L’Original a donc déménagé à son emplacement actuel, et s’est orienté vers un modèle plus classique de galerie, avec beaucoup de toiles à vendre, mais aussi une marge de profits inférieure à celle des galeries conventionnelles.

Bien que plusieurs bénévoles l’aident à tenir la galerie, Dorian y passe énormément de temps. Ça ne l’empêche toutefois pas de poursuivre sans encombre ses études au HEC. « Le trafic [d’acheteurs] sur Saint-Paul en est un de qualité plus que de quantité. Je peux donc faire mes révisions et mes devoirs tout en étant à la galerie. Ça peut faire peur quand tu es étudiant, mais je pense que c’est le meilleur moment pour lancer un projet », déclare-t-il, plein d’entrain.

Gagner sa place

Grâce à l’appui rapide d’artistes reconnus comme Philippe Mastrocola et Monk.E, l’Original a pu se tailler une place sur la scène de l’art urbain montréalais. Une bonne chose pour Dorian puisqu’en général, ça prend un peu plus de temps pour travailler avec les gros noms. « Il faut se faire une réputation et montrer à quel point tu es en capacité de les aider avant de pouvoir travailler avec eux. Nous, on essaie de garder un équilibre entre des artistes engagés qui n’ont pas peur de se lancer dans de nouveaux projets et des artistes confirmés qui donnent aussi une certaine crédibilité à l’ensemble du collectif », explique Dorian.

D’ailleurs, le galeriste ne travaille pas avec n’importe qui. Selon lui, beaucoup d’artistes utilisent le style street art sans toutefois faire partie de cette culture. « Nous, on essaie d’être authentiques et de choisir des street artistes qui pratiquent leur art dans la rue et qui ont en quelque sorte prêté allégeance à ce style », affirme le jeune homme.
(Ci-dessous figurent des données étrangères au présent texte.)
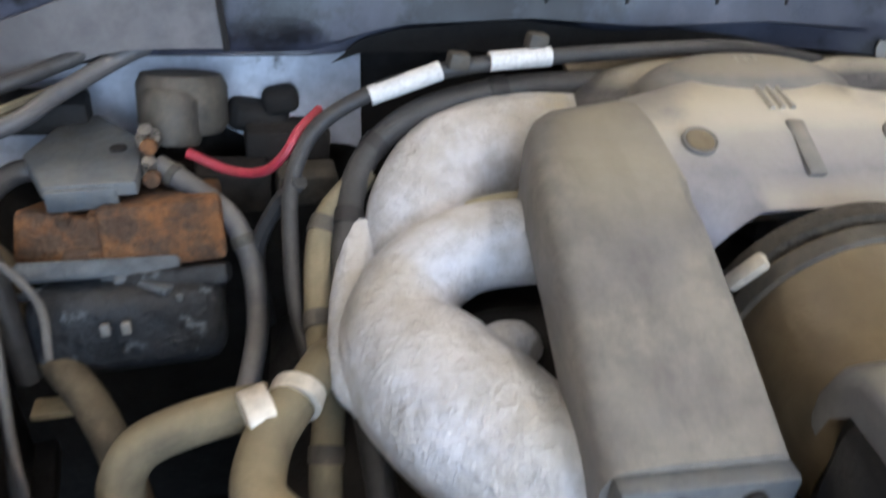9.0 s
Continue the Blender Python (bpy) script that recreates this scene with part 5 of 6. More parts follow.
# pipes and looms along the firewall side
hose("fuel_pipe", [(0.12, 0.775, 1.096), (0.07, 0.762, 1.108), (0.02, 0.748, 1.117), (-0.05, 0.742, 1.117), (-0.12, 0.738, 1.114), (-0.185, 0.734, 1.108), (-0.24, 0.728, 1.096), (-0.285, 0.715, 1.075), (-0.305, 0.695, 1.045), (-0.308, 0.665, 1.01), (-0.305, 0.63, 0.98), (-0.295, 0.60, 0.955)], 0.0058, "hose_black", "black fuel pipe with white tags")
for a, b in (((-0.250, 0.7245, 1.0915), (-0.200, 0.732, 1.1065)), ((-0.165, 0.7345, 1.112), (-0.120, 0.7375, 1.1145))):
    solo("pipe_tag", sweep([a, tuple((p + q) / 2 for p, q in zip(a, b)), b], 0.0070, 12, 3), "white_tag", "white paper tag wrapped round a pipe", "tag", "tags on the fuel pipe")
for q in ((-0.188, 0.731, 1.114), (-0.13, 0.742, 1.124)):
    solo("pipe_clip", rbox(q, (0.016, 0.012, 0.012), 0.003, (0, 10, 10)), "cap", "small dark pipe clip", "clip", "clips on the fuel pipe")
taped("wiring_loom", [(-0.02, 0.745, 1.092), (-0.10, 0.742, 1.092), (-0.17, 0.735, 1.088), (-0.225, 0.722, 1.075), (-0.258, 0.70, 1.05), (-0.270, 0.66, 1.02), (-0.272, 0.61, 0.985), (-0.262, 0.55, 0.95), (-0.255, 0.50, 0.91), (-0.25, 0.46, 0.86), (-0.25, 0.44, 0.79)], 0.0095, "hose_black", "black wiring loom along the heat wrap", (0.18, 0.36, 0.48, 0.62), "black")
taped("wiring_loom", [(-0.255, 0.70, 1.045), (-0.285, 0.67, 1.02), (-0.290, 0.62, 0.985), (-0.286, 0.57, 0.96), (-0.29, 0.53, 0.93), (-0.29, 0.50, 0.87), (-0.29, 0.49, 0.79)], 0.010, "hose_tan", "dusty sleeved wiring loom", (0.18, 0.36, 0.48, 0.62), "cap")
hose("loom_branch", [(-0.30, 0.69, 1.045), (-0.318, 0.70, 1.02), (-0.335, 0.70, 0.98), (-0.33, 0.68, 0.93)], 0.006, "hose_black", "thin black loom branch", 8)
taped("battery_lead", [(-0.403, 0.742, 1.034), (-0.382, 0.730, 1.024), (-0.352, 0.712, 1.005), (-0.338, 0.690, 0.975), (-0.336, 0.66, 0.94), (-0.345, 0.62, 0.91)], 0.0082, "hose", "thick grey starter lead", (0.12, 0.5), "cap")
hose("red_lead", [(-0.380, 0.738, 1.045), (-0.35, 0.728, 1.035), (-0.325, 0.712, 1.042), (-0.309, 0.708, 1.058), (-0.300, 0.716, 1.070), (-0.285, 0.735, 1.078)], 0.0035, "red_cable", "short red lead on the starter relay", 8)
hose("firewall_loom", [(-0.80, 0.66, 0.99), (-0.70, 0.685, 1.015), (-0.60, 0.705, 1.04), (-0.50, 0.740, 1.065), (-0.468, 0.765, 1.079), (-0.433, 0.790, 1.094), (-0.404, 0.800, 1.105), (-0.37, 0.825, 1.108)], 0.0065, "hose", "grey loom along the firewall")
hose("firewall_loom", [(-0.78, 0.68, 1.01), (-0.68, 0.705, 1.04), (-0.58, 0.735, 1.07), (-0.501, 0.760, 1.088), (-0.469, 0.780, 1.095), (-0.430, 0.80, 1.107), (-0.40, 0.83, 1.112)], 0.0058, "hose_black", "black loom along the firewall")
hose("firewall_loom", [(-0.68, 0.72, 0.97), (-0.60, 0.735, 0.99), (-0.54, 0.73, 0.985), (-0.50, 0.70, 0.96), (-0.49, 0.66, 0.92)], 0.008, "hose_low", "dusty hose beside the starter relay")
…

Aujourd’hui, Dorian est fier de ce qu’il a accompli et il a encore beaucoup d’idées pour la suite. « On espère un jour ouvrir des ateliers et avoir un impact plus gros en récupération de meubles et en revalorisation artistique de vêtements », explique-t-il. D’ailleurs, il n’a pas envie que l’Original repose entièrement sur ses épaules. « Je vois cet organisme perdurer plus longtemps que moi et j’aimerais qu’il soit plus définitif que moi. J’aimerais que même si un jour je meurs, lui puisse continuer à vivre », conclut-il.